The Multiple Listing Service or (MLS) is the probably the most powerful marketing tool for selling your home. Certainly, all sellers want their homes on their local MLS, but most them seem to have no idea what the MLS actually is.
Recently, I’ve had several requests from home sellers that want me just “put their homes on the MLS” – and they’ll do the rest. Others would like me to manage the transaction after they have found a buyer. Some are willing to offer compensation to the buyer’s agent, most are not.
Many sellers think that they have a “right” to be on the MLS, whether they are working with a brokerage or not. But, the MLS is not part of the public domain and it is not a bulletin board. It is a proprietary database. Its users are licensed agents or brokers who are members of that particular MLS and they pay some very hefty fees to maintain that privilege.
Those fees are used to maintain the MLS, and ensure that the rules of accuracy are maintained and that listing updates are recorded in a timely manner.
The MLS’s got their start back in the late 19th century. Today, there are over 1000 MLS’s in the United States each geared towards a local market. Their primary purpose was…
…To create a database of current listings that allows competing brokerages to cooperate with one another on the sale of their listings.
This is what makes the MLS so powerful. The information on the MLS is shared with every cooperating agent who has buyers in that market. The collective power of all those pooled buyers is enormous. This is why sellers want their listing in that database.
One obvious consequence of such an arrangement is that in order for brokerages to cooperate, everyone needs to know up-front how the commission pie is going to be sliced. If you don’t do this, you are inviting a food fight.
So, the offering of compensation to cooperating agents within the MLS is required. The bottom line for sellers who don’t want to offer compensation is that they are out of luck. No offer of compensation, no listing in the MLS.
There are a few online brokerages that allow sellers to list their homes for a flat fee. These brokerages merely place the listing on the MLS. The fee is something in the line of $500.00 or thereabouts.
These brokerages offer no support to the seller. As far as vetting buyers, showing the home, liability issues, marketing the home, photographs, videos, planning open houses and negotiating the transaction, the seller is completely on their own.

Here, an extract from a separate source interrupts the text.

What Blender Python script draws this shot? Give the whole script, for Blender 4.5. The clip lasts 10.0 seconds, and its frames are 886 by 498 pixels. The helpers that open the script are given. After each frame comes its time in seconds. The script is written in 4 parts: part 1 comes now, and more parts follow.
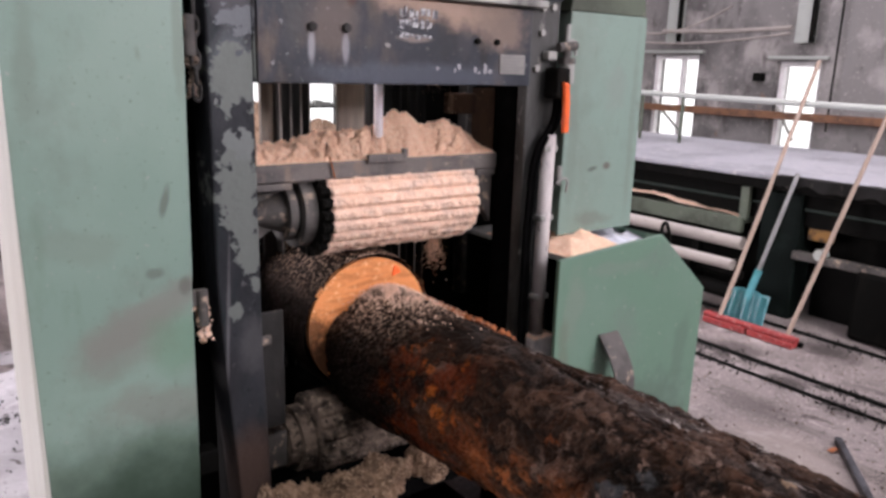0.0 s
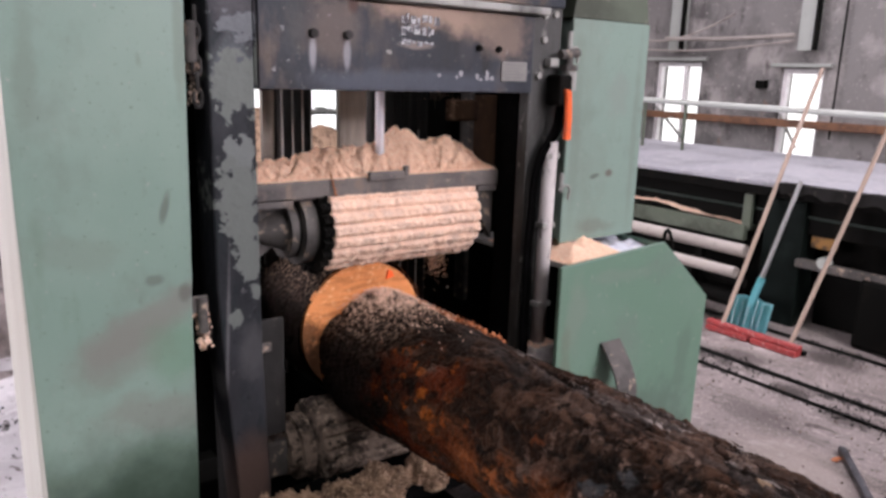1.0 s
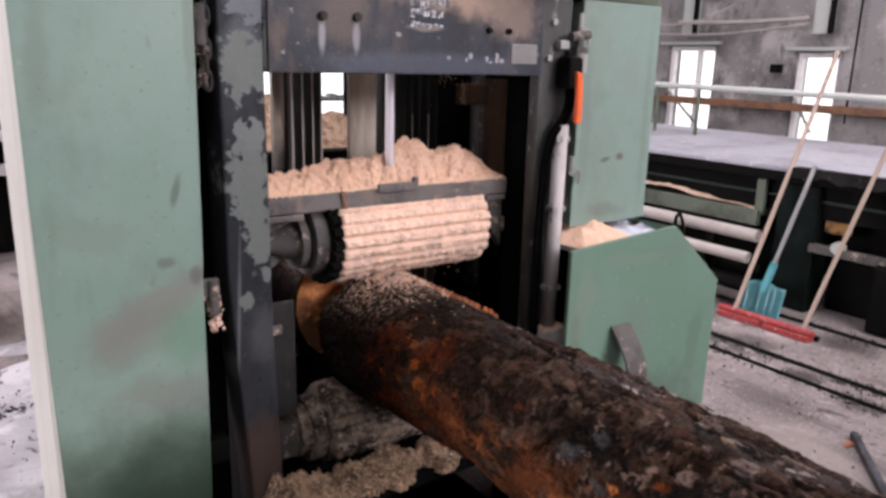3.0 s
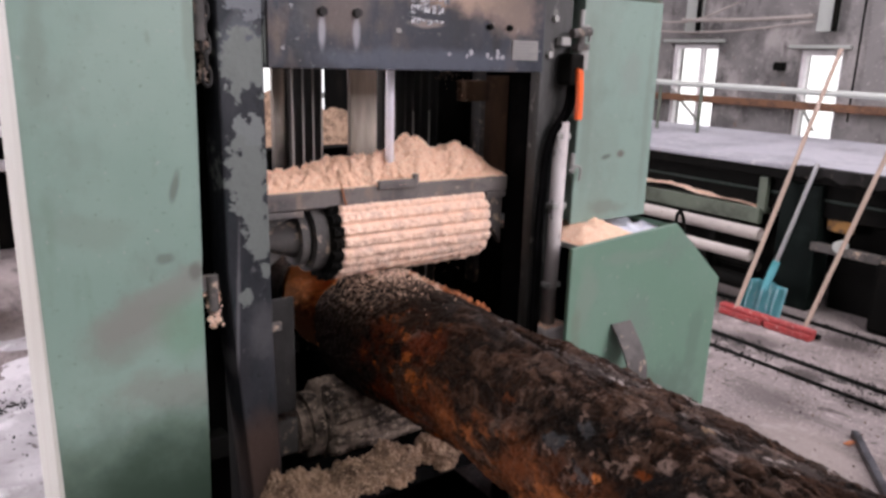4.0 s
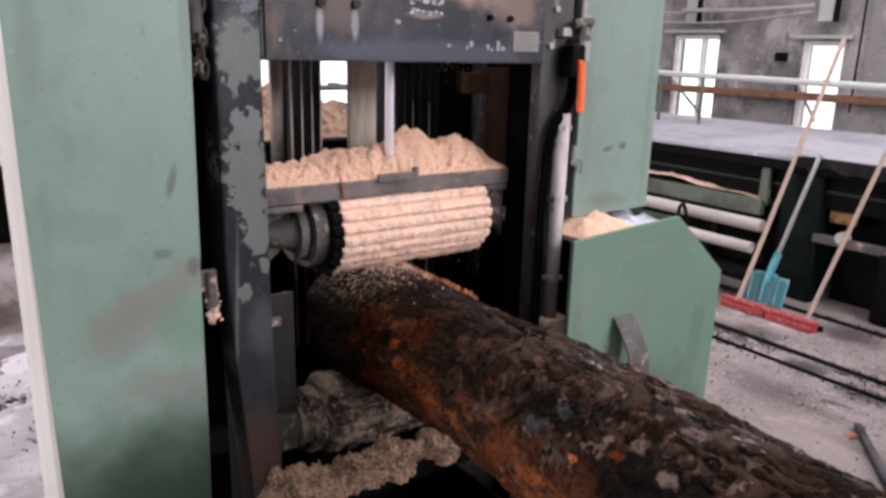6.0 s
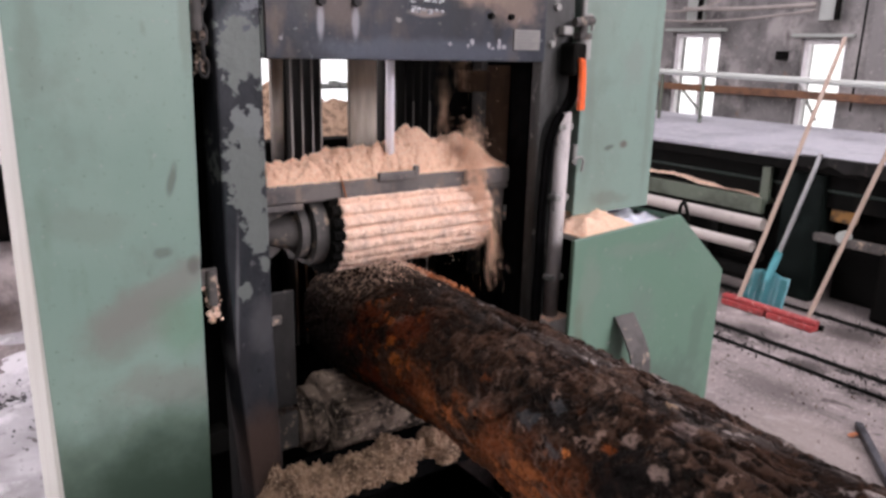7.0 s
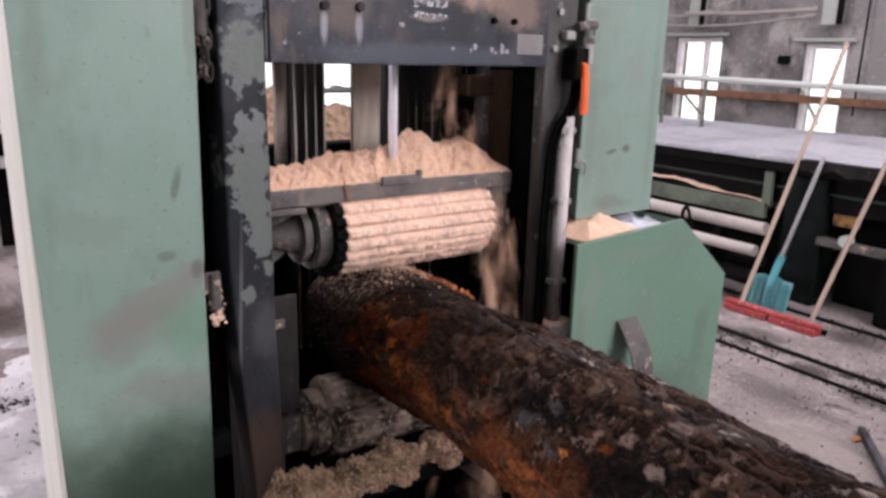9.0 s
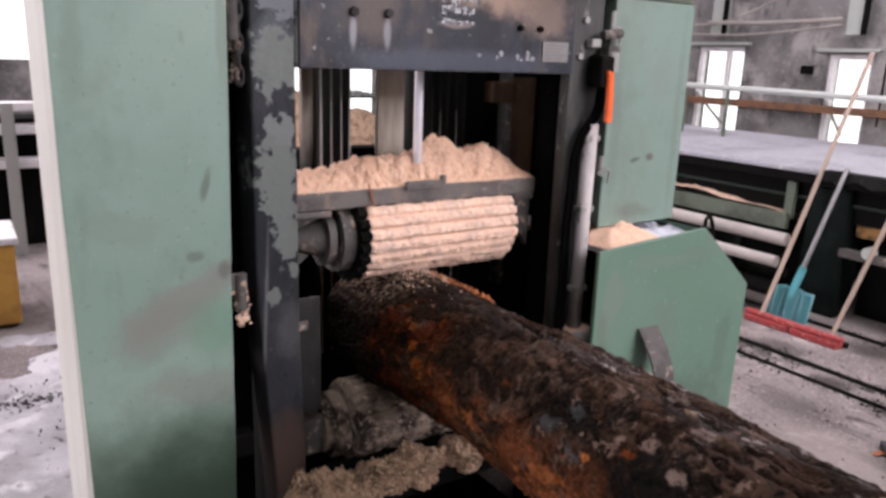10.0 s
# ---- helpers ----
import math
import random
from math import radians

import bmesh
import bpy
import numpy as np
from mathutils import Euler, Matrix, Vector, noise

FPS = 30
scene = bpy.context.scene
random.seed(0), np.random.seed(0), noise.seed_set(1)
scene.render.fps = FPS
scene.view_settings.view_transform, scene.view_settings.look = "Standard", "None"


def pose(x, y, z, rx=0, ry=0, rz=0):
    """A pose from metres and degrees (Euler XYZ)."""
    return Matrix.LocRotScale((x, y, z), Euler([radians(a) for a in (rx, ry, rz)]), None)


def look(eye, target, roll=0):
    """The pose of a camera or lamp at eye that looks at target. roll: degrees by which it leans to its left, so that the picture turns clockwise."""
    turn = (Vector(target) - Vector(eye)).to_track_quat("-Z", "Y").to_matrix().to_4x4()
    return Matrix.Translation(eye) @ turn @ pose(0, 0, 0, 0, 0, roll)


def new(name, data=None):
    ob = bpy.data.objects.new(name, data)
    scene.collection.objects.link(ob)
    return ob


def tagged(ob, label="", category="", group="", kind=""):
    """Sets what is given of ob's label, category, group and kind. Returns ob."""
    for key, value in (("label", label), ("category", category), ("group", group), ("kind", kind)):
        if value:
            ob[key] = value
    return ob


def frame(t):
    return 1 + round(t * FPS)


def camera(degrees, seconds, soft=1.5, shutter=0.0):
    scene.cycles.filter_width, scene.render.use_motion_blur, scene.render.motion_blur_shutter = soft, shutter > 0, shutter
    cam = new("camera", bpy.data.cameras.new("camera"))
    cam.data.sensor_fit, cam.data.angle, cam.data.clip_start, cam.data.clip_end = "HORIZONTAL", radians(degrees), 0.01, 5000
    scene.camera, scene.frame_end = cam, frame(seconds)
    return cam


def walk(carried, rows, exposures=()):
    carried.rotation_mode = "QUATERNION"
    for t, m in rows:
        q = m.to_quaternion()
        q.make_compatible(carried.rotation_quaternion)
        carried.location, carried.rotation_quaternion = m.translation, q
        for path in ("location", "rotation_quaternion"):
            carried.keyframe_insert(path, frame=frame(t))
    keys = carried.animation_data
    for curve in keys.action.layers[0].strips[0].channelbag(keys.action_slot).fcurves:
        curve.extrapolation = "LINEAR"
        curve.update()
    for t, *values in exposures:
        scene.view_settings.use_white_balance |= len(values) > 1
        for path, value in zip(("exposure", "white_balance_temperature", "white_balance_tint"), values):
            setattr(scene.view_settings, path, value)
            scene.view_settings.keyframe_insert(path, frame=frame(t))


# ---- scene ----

The compensation requirement for cooperating agents still remains.
Some sellers try to get around the buyer agent fees by putting in small token fee for the buyer’s agent. They do so in the hope (I guess) that the buyers will see their listed property and show up without their agent, and VIOLA!!!! An expensive middle man has just been removed.
Since the entire point of the MLS is to have access to the combined buyer pool of cooperating agents, not cooperating with agents defeats the entire purpose of having your home on the MLS. Please, if you are going to to do this, save yourself the $500 and just list on FSBO sites.
Agents who have extensive lists of potential buyers have spent hundreds of unremunerated hours nurturing these potential buyers. They educate them, qualify them, show them homes and hold their hand. Maintaining leads like this is expensive in terms of both time and money. So, trying to peel a buyer away from an agent who has spent months with that buyer is going harder than you think.
Issues like this have prompted agents to respond by putting their buyer clients under contract. These contracts specify that if the buyer purchases a home, the agent’s brokerage must be compensated a specified sum or percentage of the purchase price, regardless of the circumstances of of the purchase.
This “locks in” a certain commission and assures the agent that their time and money isn’t being sent into a black hole that a random FSBO or open house can snatch away. In return, the agent represents their buyer as a fiduciary, putting their best interests first and foremost.
Unless such a buyer is head-over-heels in love with your home, chances are they won’t be making an offer. Someone who is absolutely crazy about your home will make an offer through their agent. And you can rest assured that paying their agent’s commission will be a contingency of any such offer.
This is possible. But the truth is that the vast majority of serious buyers have agents. So the pool of potential buyers is vastly reduced and you are probably better off sticking with FSBO sites for this sort of buyer.
Furthermore, the buyers that are working without agents are very often bargain hunters looking for steal more than a deal. They expect to get a nice chunk of the commission pie that FSBO sellers worked so hard to save for themselves.
There is also the question of qualifying these buyers. Most agents will not take out a buyer who they haven’t qualified as a ready, willing and ABLE buyer. So, you may get an offer from such a buyer only to find out they lack the funds to purchase your home in the first place.
Trying to sell a home without an agent not easy. Even in a strong seller’s market, it’s a lot harder than you think. In fact, about 90% of all FSBO’s end up being listed by a brokerage. If you want to try to do so using the MLS, you really need to cooperate with buyer’s agents which means that you are, at best, saving about half the commission.